Mons. José Rafael Quirós Quirós, arzobispo metropolitano de San José
La
Ascensión del Señor, que celebramos con gozo pascual, no es simplemente la
escena final de la presencia terrenal de Jesús. Es, más bien, el horizonte
hacia el cual camina nuestra existencia. Después de la Pasión, Muerte y
Resurrección, Jesús asciende al cielo no para alejarse de nosotros, sino para
abrirnos un camino que nos lleva a la plenitud de la vida.
El
Evangelio según san Lucas lo dice con sencillez y profundidad: "Mientras los
bendecía, se separó de ellos y fue llevado al cielo" (Lc 24,51). Bendecir y
elevarse. Dos gestos inseparables. Cristo no asciende dejando atrás a los suyos
con tristeza, sino que se eleva bendiciendo, es decir, comunicando vida,
esperanza, futuro. Su Ascensión no es una partida, sino una promesa.
Con
frecuencia entendemos la Ascensión como la garantía de que, algún día, también
nosotros iremos al cielo.
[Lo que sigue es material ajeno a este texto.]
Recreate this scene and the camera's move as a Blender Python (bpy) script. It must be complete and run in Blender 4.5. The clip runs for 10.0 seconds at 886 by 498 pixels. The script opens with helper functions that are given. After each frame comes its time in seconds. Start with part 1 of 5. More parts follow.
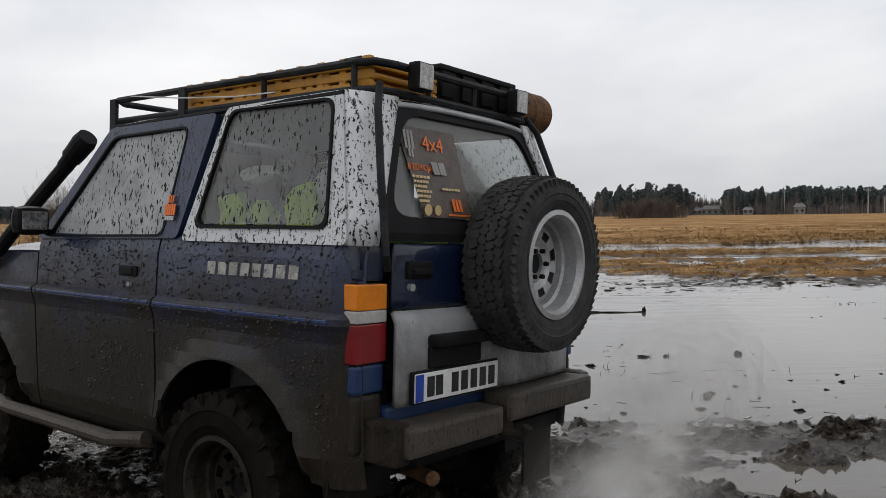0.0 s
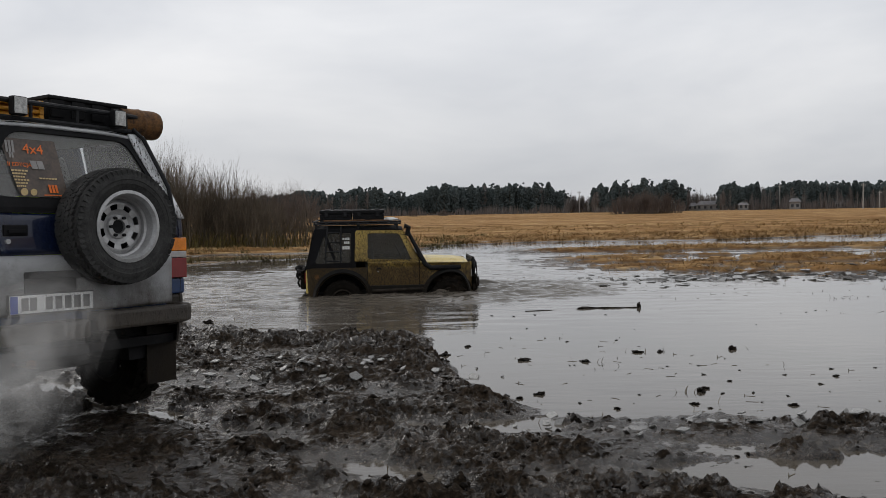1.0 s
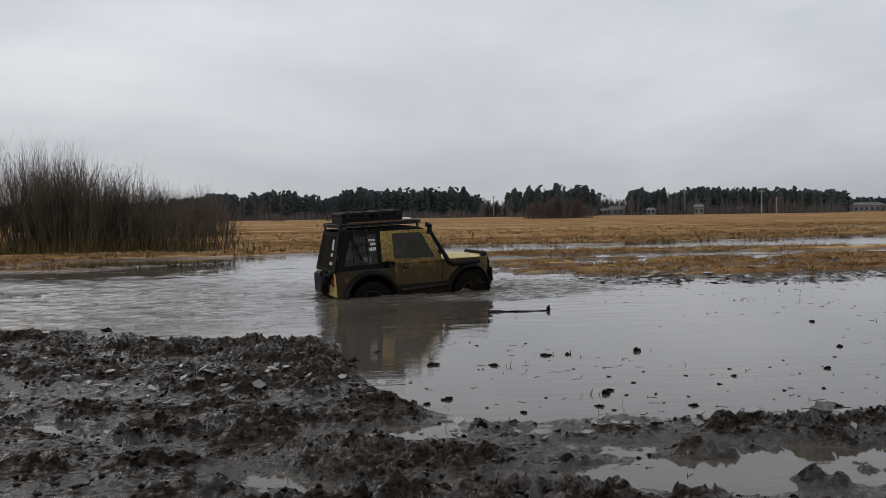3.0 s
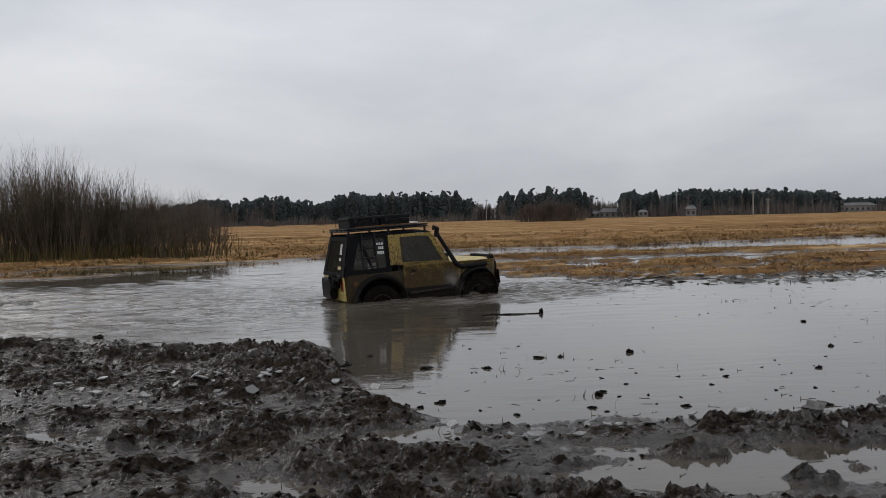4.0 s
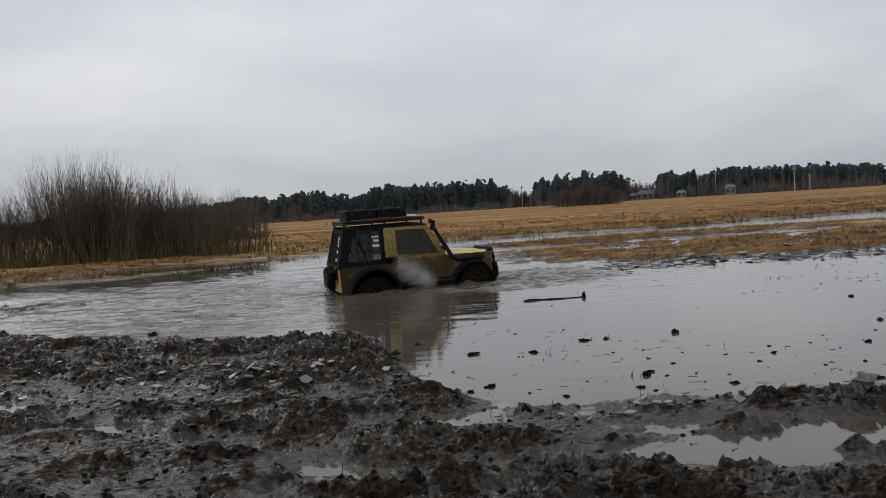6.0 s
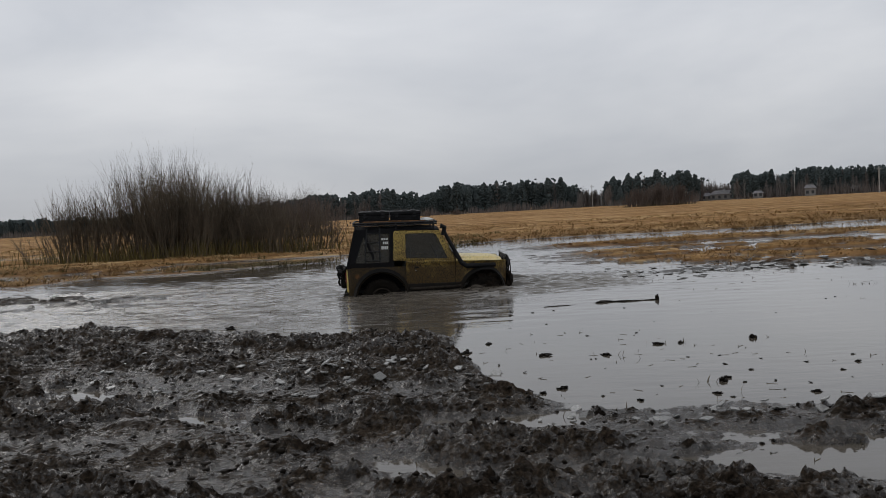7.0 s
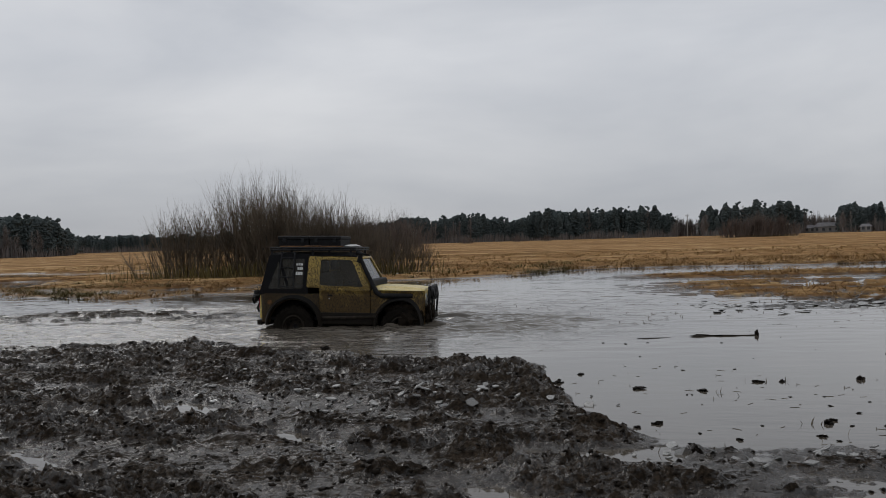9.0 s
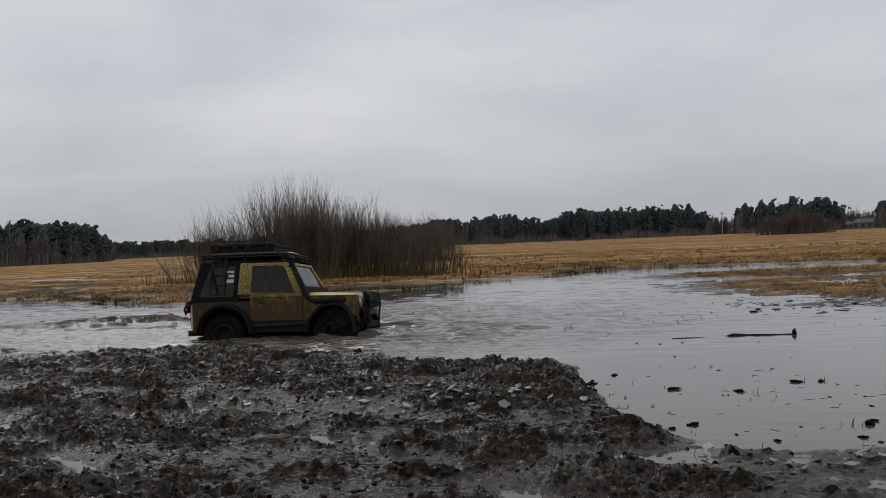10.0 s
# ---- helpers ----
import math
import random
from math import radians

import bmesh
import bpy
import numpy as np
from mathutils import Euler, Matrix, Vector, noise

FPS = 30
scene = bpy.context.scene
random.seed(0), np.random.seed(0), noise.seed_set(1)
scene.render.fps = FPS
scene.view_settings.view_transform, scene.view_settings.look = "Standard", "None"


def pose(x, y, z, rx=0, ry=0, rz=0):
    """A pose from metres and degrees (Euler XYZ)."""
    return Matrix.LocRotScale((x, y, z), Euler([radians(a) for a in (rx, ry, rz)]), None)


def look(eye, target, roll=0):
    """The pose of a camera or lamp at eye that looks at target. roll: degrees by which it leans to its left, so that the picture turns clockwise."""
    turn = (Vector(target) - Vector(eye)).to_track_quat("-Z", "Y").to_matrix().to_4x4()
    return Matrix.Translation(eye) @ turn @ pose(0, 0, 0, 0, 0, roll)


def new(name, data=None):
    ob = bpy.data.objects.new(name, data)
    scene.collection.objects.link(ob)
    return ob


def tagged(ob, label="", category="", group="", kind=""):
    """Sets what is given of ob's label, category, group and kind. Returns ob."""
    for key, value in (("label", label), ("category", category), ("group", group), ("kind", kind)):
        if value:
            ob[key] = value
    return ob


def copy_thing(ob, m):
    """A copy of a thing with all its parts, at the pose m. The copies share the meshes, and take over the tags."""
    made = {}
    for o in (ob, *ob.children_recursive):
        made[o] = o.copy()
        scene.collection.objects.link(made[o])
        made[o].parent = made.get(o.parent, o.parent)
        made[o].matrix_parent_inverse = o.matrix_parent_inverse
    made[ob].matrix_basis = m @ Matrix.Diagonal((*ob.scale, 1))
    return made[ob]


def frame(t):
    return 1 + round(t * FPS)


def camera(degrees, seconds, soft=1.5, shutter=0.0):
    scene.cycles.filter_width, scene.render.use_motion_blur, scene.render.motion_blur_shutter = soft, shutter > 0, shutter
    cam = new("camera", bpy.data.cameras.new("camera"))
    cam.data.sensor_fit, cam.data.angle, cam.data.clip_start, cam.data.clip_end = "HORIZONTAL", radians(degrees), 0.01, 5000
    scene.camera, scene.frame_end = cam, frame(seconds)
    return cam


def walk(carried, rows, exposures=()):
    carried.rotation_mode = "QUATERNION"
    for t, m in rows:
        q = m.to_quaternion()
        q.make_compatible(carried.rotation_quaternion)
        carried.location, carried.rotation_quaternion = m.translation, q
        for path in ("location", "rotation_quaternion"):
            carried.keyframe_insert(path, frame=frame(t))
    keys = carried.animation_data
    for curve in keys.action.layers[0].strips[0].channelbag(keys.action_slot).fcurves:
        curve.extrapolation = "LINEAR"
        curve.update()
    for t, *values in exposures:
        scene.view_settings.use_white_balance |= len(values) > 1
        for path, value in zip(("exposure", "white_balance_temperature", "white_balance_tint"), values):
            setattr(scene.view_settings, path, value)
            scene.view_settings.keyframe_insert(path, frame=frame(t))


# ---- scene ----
cam = camera(56.8, 10.0, soft=0.7)
PATH = [
    (0, pose(-0.013, 0.008, 1.474, 87.68, 0.75, 0.00)),
    (0.5, pose(-0.006, 0.022, 1.466, 87.44, 0.75, -0.12)),
    (1, pose(0.014, 0.037, 1.467, 87.44, 1.02, -0.28)),
    (1.5, pose(0.048, 0.048, 1.468, 87.42, 1.01, -1.80)),
    (2, pose(0.055, 0.080, 1.455, 87.42, 1.10, -3.20)),
    (2.5, pose(0.071, 0.104, 1.455, 87.45, 1.03, -4.80)),
    (3, pose(0.088, 0.120, 1.462, 87.63, 0.84, -6.16)),
    (4.3, pose(0.102, 0.093, 1.453, 88.00, 1.87, -7.20)),
    (4.5, pose(0.109, 0.068, 1.446, 87.90, 3.13, -9.48)),
    (5, pose(0.100, 0.022, 1.427, 87.13, 4.07, -11.63)),
    (5.5, pose(0.057, -0.002, 1.435, 87.02, 4.11, -7.92)),
    (6, pose(0.023, -0.002, 1.453, 87.24, 3.55, -4.17)),
    (6.2, pose(0.004, -0.026, 1.466, 87.22, 3.39, -2.64)),
    (7.5, pose(-0.033, -0.047, 1.475, 87.77, 2.81, 1.71)),
    (8, pose(-0.053, -0.088, 1.482, 88.38, 2.40, 3.19)),
    (8.5, pose(-0.059, -0.076, 1.486, 88.87, 1.94, 4.65)),
    (9, pose(-0.076, -0.106, 1.500, 89.40, 1.63, 6.90)),
    (9.5, pose(-0.068, -0.083, 1.503, 89.57, 2.73, 7.83)),
    (10, pose(-0.065, -0.092, 1.501, 89.58, 2.36, 9.12)),
]
walk(cam, PATH, exposures=[(0, 0.36, 6700, 10), (1.0, 0.20, 6650, 10), (2.0, 0.0, 6500, 10), (6.0, 0.0, 6500, 10), (8.5, -0.14, 6500, 10), (10.0, -0.16, 6500, 10)])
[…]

Y ciertamente lo es. Pero si reducimos este misterio
a una promesa futura, corremos el riesgo de perder su fuerza transformadora
para el presente. Porque ascender con Cristo no es simplemente ir al cielo
después de la muerte, sino aprender a vivir desde ya con el corazón en alto.
Como dice san Pablo: "Si han resucitado con Cristo, busquen las cosas de
arriba, donde está Cristo, sentado a la derecha de Dios. Tengan la mira puesta
en las cosas de arriba, no en las de la tierra". (Col 3,1-2).
No
se trata de evadir la realidad. Todo lo contrario: se trata de mirarla con ojos
de cielo, con una esperanza activa, con una fe que no se desentiende del mundo,
sino que lo ilumina. Ascender es resistir al peso que tira hacia abajo. A veces,
es la desesperanza que se cuela en el corazón cuando vemos tanta violencia,
tanta injusticia y tantas divisiones en el mundo. Otras veces es la rutina que
apaga el espíritu, el individualismo que aísla, la corrupción que se normaliza
y el empobrecimiento de los más frágiles.
La
Ascensión nos recuerda que no fuimos creados para la resignación, sino para la
altura. No es que debamos vivir ?fuera del mundo?, sino ?desde lo alto?. Desde
una mirada más libre, más limpia, más fraterna. Como cuando subimos a una
montaña y vemos todo con otra perspectiva.
Ascender
con Cristo significa elevar nuestro pensamiento por encima del resentimiento,
de la sospecha, del miedo. Significa levantar al caído, dignificar al que
sufre, escuchar al que no tiene voz. Significa creer que la historia no está
condenada al fracaso, aunque haya sombras. En fin, significa vivir con la
certeza de que Cristo está con nosotros, y que Él ya ha vencido al mundo (cf.
Jn 16,33). Ascender con Cristo es vivir con los pies en la tierra y el corazón
en el cielo.
En
los Hechos de los Apóstoles, después de que Jesús asciende al cielo, dos
hombres vestidos de blanco dicen a los discípulos: "Galileos, ¿qué hacen
mirando al cielo? Este Jesús que les fue quitado y elevado al cielo, vendrá de
la misma manera que lo han visto partir" (Hch 1,11). Es como si los ángeles
dijeran: "Sí, el cielo es hermoso, pero no se queden ahí parados. Hay un mundo
que los espera. Hay una misión que cumplir". Esa tensión, esa fidelidad entre
lo alto y lo cotidiano, es el verdadero camino del cristiano.
El
Señor ha subido al cielo para llevar nuestra humanidad allí. Sus llagas
glorificadas son el signo de que no se avergüenza de nuestra carne herida. Nos
ha precedido para que donde esté Él, estemos también nosotros (cf. Jn 14,3). El cielo no es evasión. Es destino.
No
tengamos miedo de elevar la mirada, de levantar al hermano, de vivir en alto. Donde
está Cristo, allí estamos llamados a estar también nosotros. Ascendamos con Él.
Que nunca perdamos de vista el cielo como meta, pero que, mientras caminamos
hacia allá cumplamos con fidelidad la misión que nos ha confiado.